Choosing a method/test, part 2

  • What is the statistic of the dependent variable in the statistical hypothesis?
    • counts/frequencies, → often chi-squared tests
    • distributions → often Kolmogorov-Smirnov test
    • averages/means, → often t-tests
    • dispersions → often F-tests
    • correlations, → often r or ρ or τ
  • What does the distribution of the data look like?
    • normal: often leads to parametric tests
    • non-normal: often leads to non-parametric, simulation, or exact tests
  • how big are the samples to be collected?
    • <30: often a risk to normality assumptions
    • ≥30: often supporting normality assumptions

Significance testing (again)

  • Your results section should usually include
    • the observed effect e
    • some significance results from some test(s)
    • how both these aspects of your results relate to your hypotheses
  • but again: the p-value indicates how likely the observed result is given the H0 – nothing else
Recall that the standard p-value required in the humanities and social sciences
is 0.05. [...] What does this statistical significance mean?
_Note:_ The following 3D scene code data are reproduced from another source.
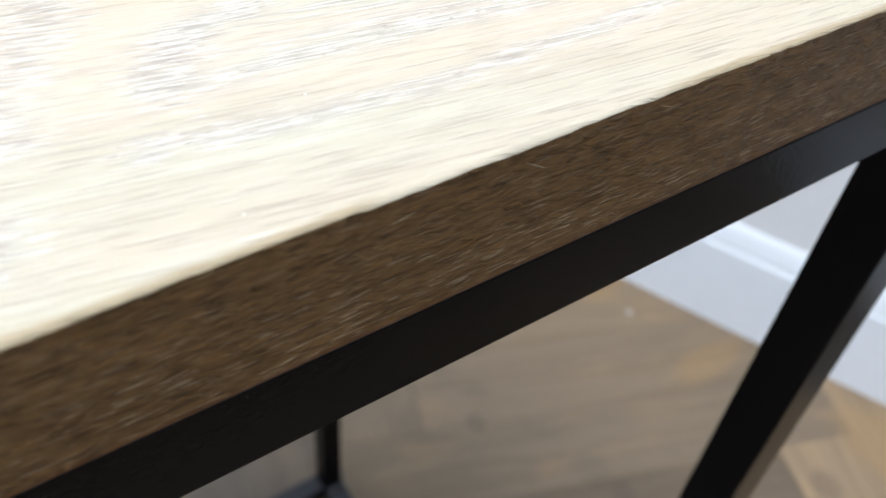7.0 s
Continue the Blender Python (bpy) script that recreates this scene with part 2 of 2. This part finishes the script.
    relief = g.add(g.mul(g.ramp(hair, 0.56, 0.65), -0.35), g.mul(g.ramp(hair_white, 0.55, 0.65), 0.2))
    relief = g.add(relief, g.mul(g.mul(g.sub(short, 0.5), band), 2.4))
    relief = g.add(relief, g.mul(g.mul(g.sub(teeth, 0.5), steep), 4.5))
    g.bump(relief, 0.55, 0.0007)
    return g.finish(color, g.sub(g.ramp(short, 0.3, 0.7, 0.46, 0.58), g.mul(g.mul(lip, lip_glint), 0.32)), 0.0, 0.45)


def brown_edge():
    """The brown edge of the top: squiggled figure above, pale dashes of open pores below, slanting rays at one end."""
    g = Graph("brown_oak_edge")
    x, y, z = g.split(g.coord())
    wob = g.noise(g.xyz(g.mul(x, 60.0), 0.0, g.mul(z, 150.0)), 1.0, 3.0)
    zz = g.add(z, g.mul(g.sub(wob, 0.5), 0.0022))

    def lines(along, across, seed, detail=1.0):
        return g.noise(g.xyz(g.mul(x, along), seed, g.mul(zz, across)), 1.0, detail, 0.5)

    low = g.ramp(z, TOP_Z - 0.006, TOP_Z - 0.018)
    slow = g.noise(g.xyz(g.mul(x, 30.0), 0.0, g.mul(z, 120.0)), 1.0, 2.0)
    dashes = lines(170.0, 2300.0, 4.0, 2.0)
    gaps = lines(170.0, 2000.0, 9.0, 1.0)
    veil = lines(40.0, 420.0, 14.0, 2.0)
    # short slanting strokes, soft and broken up
    curl = g.noise(g.xyz(g.mul(g.add(x, g.mul(z, 0.8)), 330.0), 0.0, g.mul(g.add(z, g.mul(x, 0.25)), 900.0)), 1.0, 2.0, 0.6)
    stroke = g.mul(g.ramp(curl, 0.50, 0.64), g.ramp(lines(150.0, 420.0, 21.0), 0.38, 0.6, 0.25, 1.0))
    mottle = lines(420.0, 1500.0, 27.0, 3.0)
    ray = g.noise(g.xyz(g.mul(g.add(x, g.mul(z, 1.2)), 230.0), 2.0, g.mul(g.sub(z, g.mul(x, 0.6)), 130.0)), 1.0, 2.0)
    east = g.ramp(x, -0.05, 0.01)
    color = g.mix(g.ramp(slow, 0.3, 0.7), (0.153, 0.083, 0.0322), (0.188, 0.105, 0.0430))
    color = g.mix(g.ramp(veil, 0.42, 0.62, 0.0, 0.35), color, (0.078, 0.046, 0.021))
    color = g.mix(g.mul(g.ramp(ray, 0.50, 0.62), g.ramp(east, 0.0, 1.0, 0.12, 0.42)), color, (0.062, 0.038, 0.019))
    color = g.mix(g.mul(g.ramp(ray, 0.46, 0.36), g.mul(east, 0.30)), color, (0.205, 0.135, 0.075))
    color = g.mix(g.mul(stroke, g.ramp(low, 0.0, 1.0, 0.48, 0.22)), color, (0.058, 0.035, 0.0175))
    color = g.mix(g.ramp(mottle, 0.48, 0.68, 0.0, 0.36), color, (0.055, 0.033, 0.0165))
    color = g.mix(g.ramp(mottle, 0.46, 0.30, 0.0, 0.40), color, (0.24, 0.155, 0.08))
    color = g.mix(g.ramp(gaps, 0.42, 0.36, 0.0, 0.42), color, (0.044, 0.026, 0.0125))
    light = g.mul(g.ramp(dashes, 0.575, 0.625), g.ramp(low, 0.0, 1.0, 0.4, 1.0))
    color = g.mix(g.mul(light, g.ramp(slow, 0.3, 0.6, 0.55, 1.0)), color, (0.36, 0.265, 0.172))
    color = g.mix(g.ramp(z, TOP_Z - TOP_T + 0.0011, TOP_Z - TOP_T + 0.0003, 0.0, 0.7), color, (0.13, 0.052, 0.02))
    g.bump(g.add(g.add(g.ramp(dashes, 0.52, 0.68, 0.0, 0.8), g.ramp(gaps, 0.45, 0.32, 0.0, -1.0)), g.add(g.mul(stroke, -0.8), g.mul(mottle, -0.6))), 0.75, 0.0007)
    return g.finish(color, 0.48, 0.0, 0.11)


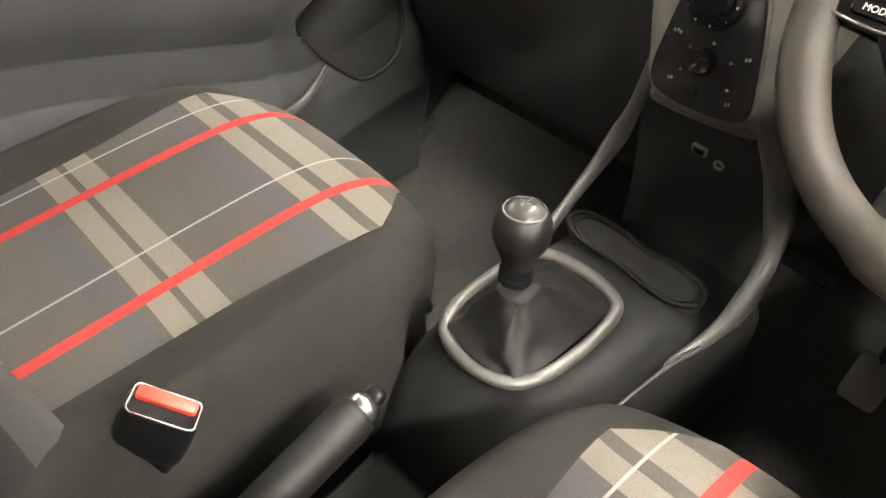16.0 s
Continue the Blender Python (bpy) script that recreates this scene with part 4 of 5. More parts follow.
lg_ = pane("side_window", mirrored(pushed(window_glass, -.012)), None, glass, "closed side window glass")
under(lg_, left_door)
for k, w in ((0, .030), (.007, .024), (.014, .030)):
    mark = slab(rounded(w, .0035, .001, 2), .001, .0002)
    under(piece("etched_mark", placed(mark, frame_at((-1.377, .650, 1.100 + k), (0, -1, -.25))), pale_trim, None, "small grey etched mark on the glass"), left_door)

# ---- cabin shell ----
cab = thing("cabin_lining", "dark carpeted cabin floor with pale headliner and pillar trims", "car interior", (-1.2, 0, .25), kind="")
cabin = lambda ob: under(ob, cab)
gx = np.array([(-.30, .40), (-.42, .29), (-.55, .255), (-.9, .25), (-1.3, .26), (-1.6, .30), (-1.75, .42)])
cabin(panel("carpet", ([(x, y, z) for x, z in spline(gx, 31) for y in np.linspace(-.66, .66, 13)], grid_faces(31, 13)), carpet, None, "dark grey carpet", 0))
cabin(panel("bulkhead", ([(-.30, y, .40) for y in np.linspace(-.68, .68, 5)] + [(-.20, y, .75) for y in np.linspace(-.68, .68, 5)] + [(-.05, y, .96) for y in np.linspace(-.62, .62, 5)], grid_faces(3, 5)), carpet, None, "dark bulkhead", 0))
for sgn in (-1, 1):
    side = [(x, sgn * .70, z) for x in np.linspace(-.30, -1.62, 5) for z in (.22, .45)]
    cabin(panel("sill_trim", ([(x, sgn * .62, z) for x in np.linspace(-.30, -1.75, 9) for z in (.22, .34)], grid_faces(9, 2)), dark_trim, None, "dark sill trim", .03))
    kick = [(-.28, sgn * .66, .25), (-.46, sgn * .645, .25), (-.44, sgn * .66, .60), (-.24, sgn * .67, .60), (-.43, sgn * .655, .93), (-.28, sgn * .62, .92)]
    cabin(panel("kick_panel", (kick, [(0, 1, 2, 3), (3, 2, 4, 5)]), dark_trim, None, "dark kick panel", .01))
lining = pushed(roof_mesh, -.028)
cabin(panel("headliner", lining, headliner, None, "pale grey headliner", 0))
for both in (lambda m: m, mirrored):
    inner_sh = pushed(shell, -.035)
    behind_ = lambda v: -v[:, 0] - 1.60
    qt = clip(clip(clip(inner_sh, behind_), lambda v: v[:, 2] - 1.03), lambda v: np.minimum(-in_quarter(v) + .026, .03 - in_rear(v)))
    cabin(panel("rear_side_trim", both(qt), pale_trim, None, "pale grey rear pillar trim", 0))
    inner_up = pushed(up_mesh, -.03)
    ap = clip(clip(inner_up, lambda v: v[:, 0] + 1.64), lambda v: .004 - np.maximum(in_window(v), in_opening(v)))
    cabin(panel("pillar_trim", both(clip(ap, lambda v: v[:, 2] - 1.0)), dark_trim, None, "dark pillar trim", 0))
    lowq = clip(clip(clip(inner_sh, behind_), lambda v: 1.03 - v[:, 2]), lambda v: np.minimum(v[:, 2] - .3, 2.62 + v[:, 0]))
    cabin(panel("rear_side_panel", both(lowq), dark_trim, None, "dark rear side panel", 0))
    post = [(-1.62, -.63, .45), (-1.60, -.64, .80), (-1.59, -.622, 1.06), (-1.605, -.560, 1.22), (-1.625, -.485, 1.34)]
    cabin(piece("centre_pillar", both(sweep(spline(post, 24), .045, 12, flat=1.2, up=(1, 0, 0))), dark_trim, None, "dark centre pillar trim"))
    web = [(-1.430, -.575, 1.335), (-1.425, -.615, 1.23), (-1.440, -.622, 1.10), (-1.450, -.615, .96), (-1.46, -.605, .60)]
    w3 = spline(web, 20)
    far = both(([(0, -1, 0)], []))[0][0][1] > 0
    strap = [[(p[0] + dx, p[1] + dy, p[2]) for dx, dy in ((-.028, -.004), (.012, .004), (.013, .003), (-.027, -.005)) if far] + [(p[0] + dx, p[1] + dy, p[2]) for dx, dy in ((-.0035, -.006), (.0035, .006), (.0055, .005), (-.0015, -.007)) if not far] for p in w3]
    belt = thing("seat_belt", "pale grey seat belt hanging on the centre pillar", "seat belt", (-1.585, .62 if far else -.62, 1.22), "front seat belts")
    under(piece("belt_webbing", both(rings(strap, True, 1)), belt_web, None, "pale grey webbing", sharp=30), belt)
    guide = slab(rounded(.05, .115, .015), .03, .008)
    under(piece("belt_guide", both(placed(guide, frame_at((-1.515, -.520, 1.045), (.55, -.80, .1)))), pocket_grey, None, "grey plastic belt guide", sharp=40), belt)
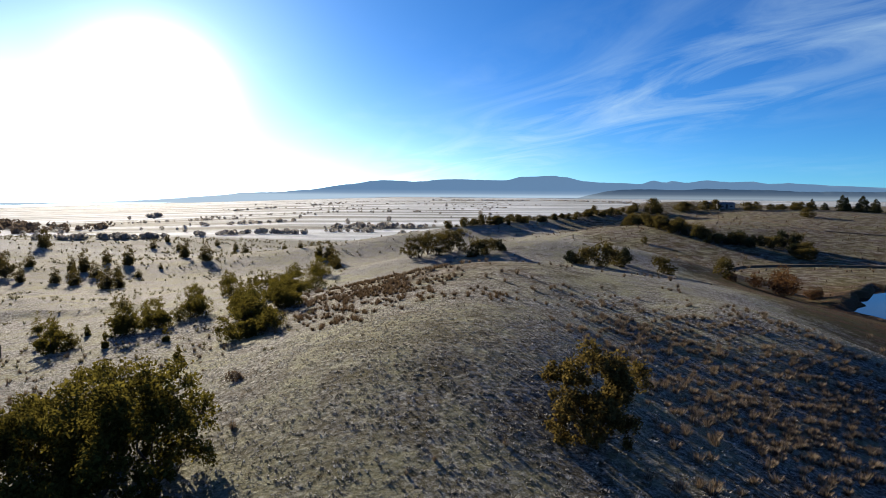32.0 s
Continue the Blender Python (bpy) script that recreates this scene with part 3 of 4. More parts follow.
def knoll_trees():
    build_bush("knoll_tree", "small spreading gum tree with brownish leaves on the frosted knoll", "tree", R5, slope_place(6.4, 94.8), 3.4, 4.0, LEAF_KNOLL, 15000, 0.12, stems=11)
    # the copse that shades the knoll's left side
    for x, y, h, w, n in ((-9.4, 91.9, 3.9, 3.8, 14000), (-11.6, 93.2, 3.7, 3.3, 10000), (-8.0, 93.8, 3.7, 3.4, 9000), (-10.4, 95.8, 3.9, 3.4, 8000), (-7.4, 91.2, 1.5, 1.7, 2400)):
        build_bush("olive_bush", OLIVE, "bush", R5, slope_place(x, y), h, w, LEAF_OLIVE, n, 0.115, "copse on the knoll", stems=8)
    for x, y, h, w in ((-15.9, 92.8, 2.8, 2.3), (-14.7, 92.0, 2.9, 2.2), (-15.2, 94.2, 2.9, 2.2), (-13.5, 93.2, 3.4, 1.8), (-13.4, 96.2, 3.2, 2.0), (-12.6, 98.6, 3.4, 2.6)):
        build_bush("thin_bush", "tall open olive bush with bare lower stems in frosty grass", "bush", R5, slope_place(x, y), h, w, LEAF_OLIVE, 4200, 0.105, "copse on the knoll", stems=8)
    for x, y, h, w in ((-12.4, 125.3, 2.9, 3.4), (-14.3, 124.6, 2.6, 3.6), (-15.2, 131.6, 3.5, 3.2), (-12.6, 137.0, 3.2, 3.4), (-14.4, 139.5, 2.8, 3.8), (-18.4, 140.1, 2.4, 3.8), (-16.6, 135.0, 2.9, 3.2), (-13.2, 130.4, 2.8, 2.8),
                       (-19.3, 149.0, 3.2, 3.3), (-14.7, 151.1, 3.4, 4.4), (-13.3, 159.1, 3.9, 4.3), (-17.4, 156.5, 3.2, 4.0), (-15.4, 145.5, 3.0, 3.6), (-23.5, 173.1, 2.9, 4.8), (-18.5, 168.0, 3.4, 4.2), (-27.3, 167.1, 3.7, 3.8), (-15.8, 178.0, 3.6, 4.4),
                       (-27.8, 134.2, 3.6, 3.2), (-28.9, 136.0, 3.9, 2.6), (-25.4, 135.9, 3.4, 2.7), (-23.6, 140.5, 4.0, 3.2), (-31.2, 128.0, 3.0, 2.5), (-25.0, 146.0, 3.6, 2.0), (-35.9, 194.8, 3.4, 3.4), (-21.6, 188.0, 3.0, 3.6)):
        build_bush("olive_bush", "olive-green bush in the row down the slope behind the knoll", "bush", R5, slope_place(x, y), h, w * 1.2, LEAF_OLIVE, 4200, 0.15, "bush row behind the knoll", cone=0.35)
    # thin young trees between
    for x, y, h in ((-27.2, 138.0, 3.0), (-24.3, 138.8, 3.3), (-24.8, 145.2, 3.6), (-27.5, 141.1, 2.6), (-36.2, 137.1, 1.9), (-40.1, 141.1, 2.9), (-32.4, 136.2, 1.3), (-36.0, 136.4, 3.2), (-30.4, 129.6, 2.6), (-26.6, 128.0, 1.6), (-34.0, 131.0, 1.6), (-21.6, 128.4, 1.5),
                    (-17.0, 119.0, 1.4), (-20.6, 112.5, 1.2), (-29.4, 146.5, 2.4), (-33.0, 151.0, 2.0), (-22.0, 158.0, 2.6)):
        build_bush("young_tree", "thin bushy young tree with olive leaves in frosty grass", "tree", R5, slope_place(x, y), h, h * 0.55, LEAF_OLIVE, 1100, 0.13, "young trees in the grass", stems=4, cone=0.9)


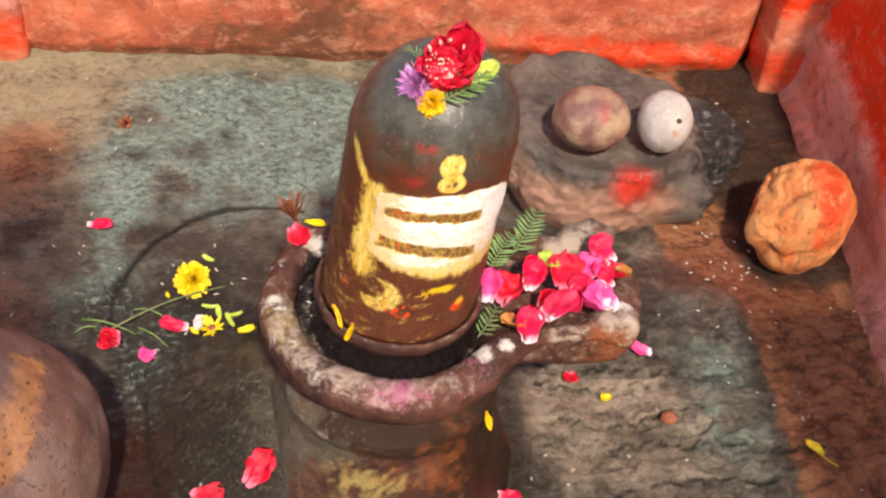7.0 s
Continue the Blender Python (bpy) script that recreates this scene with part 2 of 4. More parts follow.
def daubed_material():
    n = Nodes("orange_daubed_stone")
    big, folds, fine = n.noise(24, 4), n.noise(58, 7, 0.7, (1.3, 1.0, 0.6), 1.2), n.noise(300, 5, 0.75)
    c = n.mix(n.step(big, 0.36, 0.62), (0.88, 0.37, 0.13), (0.88, 0.24, 0.065))
    c = n.stain(c, "red", (0.88, 0.07, 0.015), 70, 0.7, 0.95, (0.15, 0.9))
    c = n.mix(n.math("MULTIPLY", n.step(folds, 0.54, 0.66), 0.6), c, (0.9, 0.5, 0.2))
    c = n.mix(n.math("MULTIPLY", n.step(folds, 0.44, 0.36), 0.65), c, (0.26, 0.065, 0.018))
    c = n.mix(n.math("MULTIPLY", n.step(n.noise(140, 5, 0.7), 0.6, 0.7), 0.7), c, (0.16, 0.05, 0.02))
    return n.done(c, 0.5, ((folds, 0.008), (fine, 0.0016)), spec=0.4)


def petal_material(name, deep, light, tip):
    n = Nodes(name)
    veins = n.noise(900, 3, 0.6, (6.0, 0.7, 1))
    v = n.tree.nodes.new("ShaderNodeObjectInfo").outputs["Random"]
    c = n.mix(n.step(n.noise(90, 3), 0.35, 0.65), deep, light)
    c = n.mix(n.math("MULTIPLY", veins, 0.25), c, light)
    c = n.mix(n.math("MULTIPLY", v, 0.2), c, deep)
    c = n.mix(n.step(n.attr("tip"), 0.45, 1.0), c, tip)
    m = n.done(c, 0.36, ((veins, 0.0004),))
    n.bsdf.inputs["Subsurface Weight"].default_value = 0.12
    n.bsdf.inputs["Subsurface Radius"].default_value = (0.004, 0.001, 0.001)
    return m


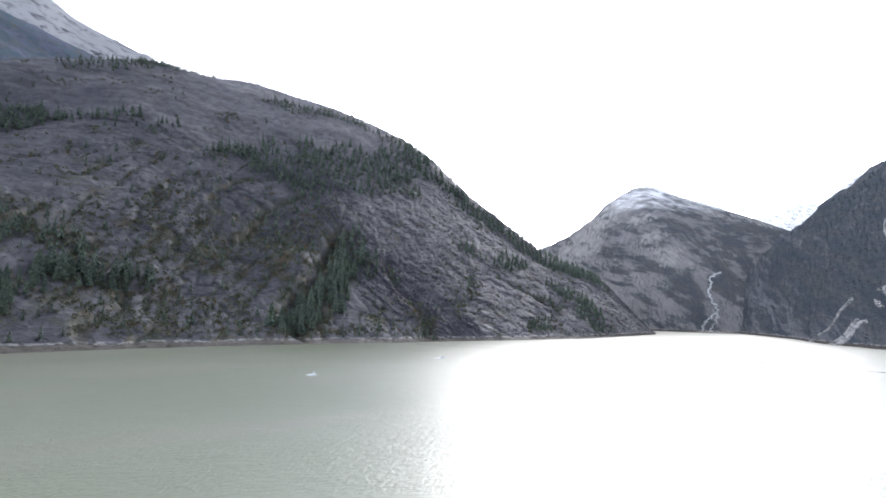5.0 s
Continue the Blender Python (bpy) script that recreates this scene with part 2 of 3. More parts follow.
GRANITE = granite("lichen_granite", dome_tones=True, joints=0.75, green=0.36, leaf=(0.06, 0.068, 0.05), rust=(0.11, 0.084, 0.053))
# lightened and blued: the distance haze is painted into the rock colour
HAZED_ROCK = granite("hazed_ridge_rock", face=True, bare=(0.146, 0.164, 0.213), pale=(0.18, 0.196, 0.242), dark=(0.105, 0.12, 0.155), green=0.94, joints=0.3, size=3.2, leaf=(0.118, 0.158, 0.192), rust=(0.165, 0.17, 0.165))
PEAK_ROCK = granite("snowy_peak_rock", bare=(0.06, 0.062, 0.078), pale=(0.095, 0.096, 0.11), green=0.0, face=True, joints=0.2, snow_from=1000.0, snow=0.4, tide=False, size=3.0)
SHOULDER_ROCK = granite("snowy_shoulder_rock", face=True, bare=(0.07, 0.07, 0.08), pale=(0.12, 0.12, 0.13), green=0.1, joints=0.2, size=1.2, snow_from=235.0, tide=False)
# haze on these two mountains is mixed into their greyed, blued leaf tones
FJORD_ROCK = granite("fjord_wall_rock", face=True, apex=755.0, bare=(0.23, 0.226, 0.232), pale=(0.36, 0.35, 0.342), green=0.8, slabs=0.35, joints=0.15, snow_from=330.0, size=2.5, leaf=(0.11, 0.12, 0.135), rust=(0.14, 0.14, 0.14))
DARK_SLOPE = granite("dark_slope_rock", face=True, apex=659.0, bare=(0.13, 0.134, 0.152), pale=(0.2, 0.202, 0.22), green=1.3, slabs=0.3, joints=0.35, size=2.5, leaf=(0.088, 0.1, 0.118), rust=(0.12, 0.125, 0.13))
WATER = silty_water()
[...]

It means that
there is at least a 95% chance that the null hypothesis is *incorrect*.
  • this is completely wrong:
    • this author: p is p(H0 = FALSE | data)
    • actually: p is p(data | H0 = TRUE)
  • often, people distinguish ‘levels of significance’:
    • p<0.001 (highly significant) vs. 0.01>p≥0.001 (very significant) vs. 0.05>p≥0.01 (significant)
    • 0.1>p≥0.05: marginally significant – stupid, don’t use this

Effect sizes

  • As mentioned above, your results should also include effect sizes
  • effect sizes are correlated with p-values, but not deterministically so: often
    • strong effects will be significant, and
    • weak effects will be insignificant
  • but,
    • given large sample sizes, even very weak effects can be significant
    • given large variability, even strong effects can be insignificant
Learner of-gen s-gen Sum
Chinese 20 15 35
German 15 20 35
Sum 35 35 70
   p-value odds ratio
    0.2320     1.7778 
Learner of-gen s-gen Sum
Chinese 200 150 350
German 150 200 350
Sum 350 350 700
   p-value odds ratio
    0.0002     1.7778 
  • you must keep significance and effect size separate in your head
    • significance: how likely is the effect when ‘in reality, there’s nothing’?
    • effect size: how big/strong is the effect regardless of whether it’s random?

Approaching significance with simulation

For 20 nouns, you measured …

  • a predictor IMAGEABILITY: whether one can imagine/visualize the referent of the noun (n: ‘no’ vs. y: ‘yes’)
  • a response RT: a reaction time score ranging from 1 (fastest) to 20 (slowest)
  • check out this nearly perfect correlation:
Figure 4: The correlation between RT and IMAGEABILITY

How do we determine whether that effect e is significant?

  • The observed effect e (n-y) is 14 minus 7 = 7 but H0 hypothesizes an effect of 0
  • how about we generate relevant H0 data and check how the observed effect e compares to those H0 data?
  • relevant H0 data
    • have the same IMAGEABILITY frequencies of n and y (10 each), &
    • have the same values of RT, but
    • are somehow random and, thus, compatible with H0 – how?
  • simple: we destroy the association of RT ~ IMAGEABILITY (n & slow / y & fast) by randomly reordering the values of the predictor IMAGEABILITY!

RT ~ IMAGEABILITY (randomized 1)

set.seed(1); d_rand <- data.frame(RT=d$RT, IMAGEABILITY=sample(d$IMAGEABILITY))
Figure 5: A correlation between RT and randomized IMAGEABILITY 1

RT ~ IMAGEABILITY (randomized 2)

d_rand <- d_rand <- data.frame(RT=d$RT, IMAGEABILITY=sample(d$IMAGEABILITY))
Figure 6: A correlation between RT and randomized IMAGEABILITY 2

RT ~ IMAGEABILITY (randomized 3)

d_rand <- d_rand <- data.frame(RT=d$RT, IMAGEABILITY=sample(d$IMAGEABILITY))
Figure 7: A correlation between RT and randomized IMAGEABILITY 3

We need this much more often …

  • Let’s generate not 3, but 100,000 random H0 distribution, i.e. 100,000 effects e, …
Figure 8: The first 10 of 100,000 random distributions
  • … which should come down, i.e. average, to 0

But how do we evaluate this?

Figure 9: A histogram of the H0 correlations between RT and IMAGEABILITY
  • We can represent all the H0 effects e1-100,000, e.g. in a histogram
  • we can add a vertical line to the histogram that represents the actual observed effect e of 7
  • we can count how often we get a value of 7 or higher in the H0 data and …
  • … express that as a percentage – that is p
  • here, p is 0.0034 – the observed difference of 7 between objects and subjects is significant(ly different from 0)

How well does this work?

  • Reminder: the p-value from the simulation is 0.0034
  • the ’gold standard p-value from an exact (!) t-test for independent samples is 0.00342, …
  • … which means that the simulation approach scores a nearly perfect result
  • what about the parametric t-test (according to Welch)? Its p-value is 0.00232, which is also pretty close (but worse than the simulation!)
  • what about the parametric t-test (according to Student)? Its p-value is 0.00227, which is also close (but worse than the simulation!)
  • simulation-based approaches are very versatile and useful – they can often help when few other things can!